Crude Summit: Alon Big Spring switches back to WTS

OREANDA-NEWS. US independent refiner Alon USA has increased runs of West Texas Sour (WTS) crudes at its 73,000 b/d refinery in Big Spring, Texas, less than a year after expanding the refinery's ability to run lighter crudes.

Steady attractive values for asphalt, compared to naphtha, have led the refiner back into sour feedstocks, chief executive Paul Eisman said at the Argus Americas Crude Summit in Houston.

Alon last year modified the refinery to process greater volumes of light, sweet crude increasingly available in the Permian basin. The company increased its crude throughput by 3,000 b/d in June. Big Spring now produces naphtha in excess of the refinery's reformer capacity. But Alon can blend the naphtha directly into gasoline or sell the feedstock.

Asphalt had commanded poor prices as a secondary product. But prices for asphalt move much more sluggishly than swiftly dropping crude prices, increasing the material's relative value.
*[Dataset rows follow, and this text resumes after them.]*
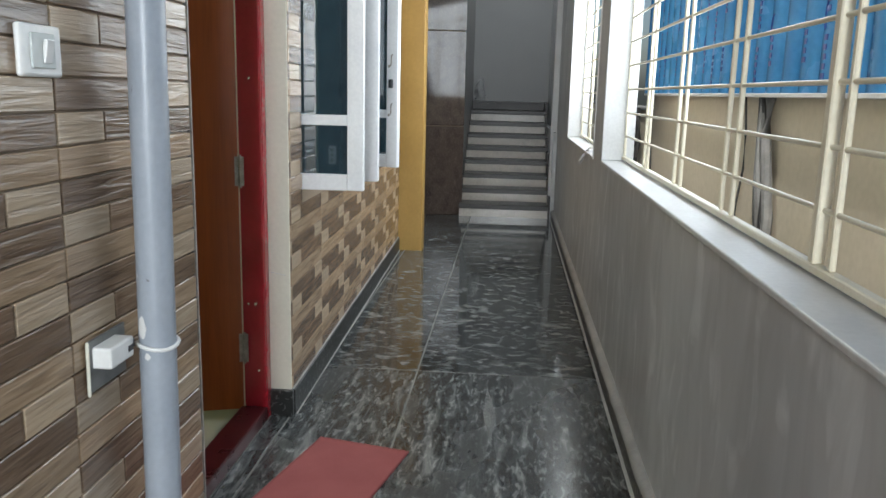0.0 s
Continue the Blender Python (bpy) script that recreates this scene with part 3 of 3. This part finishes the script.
pipe = empty("drain_pipe", pose(0.096, 2.11, 0, 0, 0.6, 0), "grey plastic drain pipe standing at the tiled wall", "pipe")
part("pipe", cyl_bm((0, 0, -0.012), (0, 0, H), 0.0375, 32), M_PIPE, pipe, soft=True)
ring = tube_bm([(0.042 * math.cos(a), 0.042 * math.sin(a), 0.752 + 0.004 * math.sin(a * 2)) for a in [i * math.pi / 14 for i in range(29)]], 0.0045, 8)
part("clamp_ring", ring, M_PLASTIC, pipe, "pale wire clamp round the pipe", True)
bx = part("clamp_block", box_bm((-0.066, -0.150, 0.743), (-0.024, -0.056, 0.786), 0.005, 2), M_PLASTIC, pipe, "white plastic clamp block")
part("screw_hole", box_bm((-0.0245, -0.082, 0.757), (-0.0225, -0.062, 0.770), 0.001), M_BLACK, bx)
part("strap", box_bm((-0.060, -0.0555, 0.752), (-0.034, -0.030, 0.772), 0.003), M_BLACK, bx, "dark strap end")
part("base_plate", box_bm((-0.067, -0.168, 0.690), (-0.0605, -0.160, 0.802), 0.003), M_CREAM, pipe, "pale ragged edge of the cut tile")
# thin dark slab standing slightly proud of the tile face
part("tile_cutout", box_bm((-0.0675, -0.1595, 0.697), (-0.0620, -0.020, 0.800)), M_COVE, pipe, "thin dark plate on the tiles behind the clamp block")
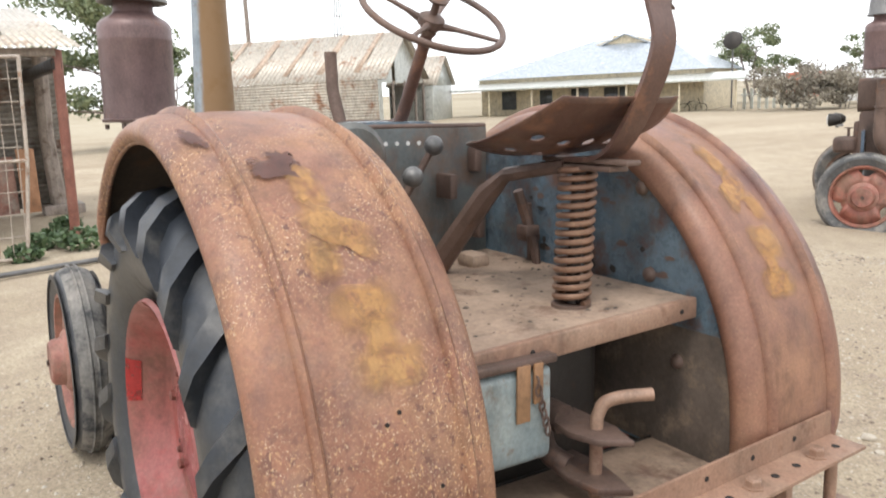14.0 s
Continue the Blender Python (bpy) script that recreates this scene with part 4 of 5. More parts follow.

"What we're seeing, and I don't know how long that's going to last, but asphalt is worth more than naphtha," Eisman said.

Big Spring will continue to benefit from increased crude flexibility, and the Permian will prove more resilient than some forecasts suggest, he said. Prices may not be as attractive for Big Spring as in the recent past, but the refiner will continue to benefit from volatility caused by pipeline or other refinery outages, he said.

"It's nice to be at the head of the pipeline rather than being at the end of the pipeline," Eisman said.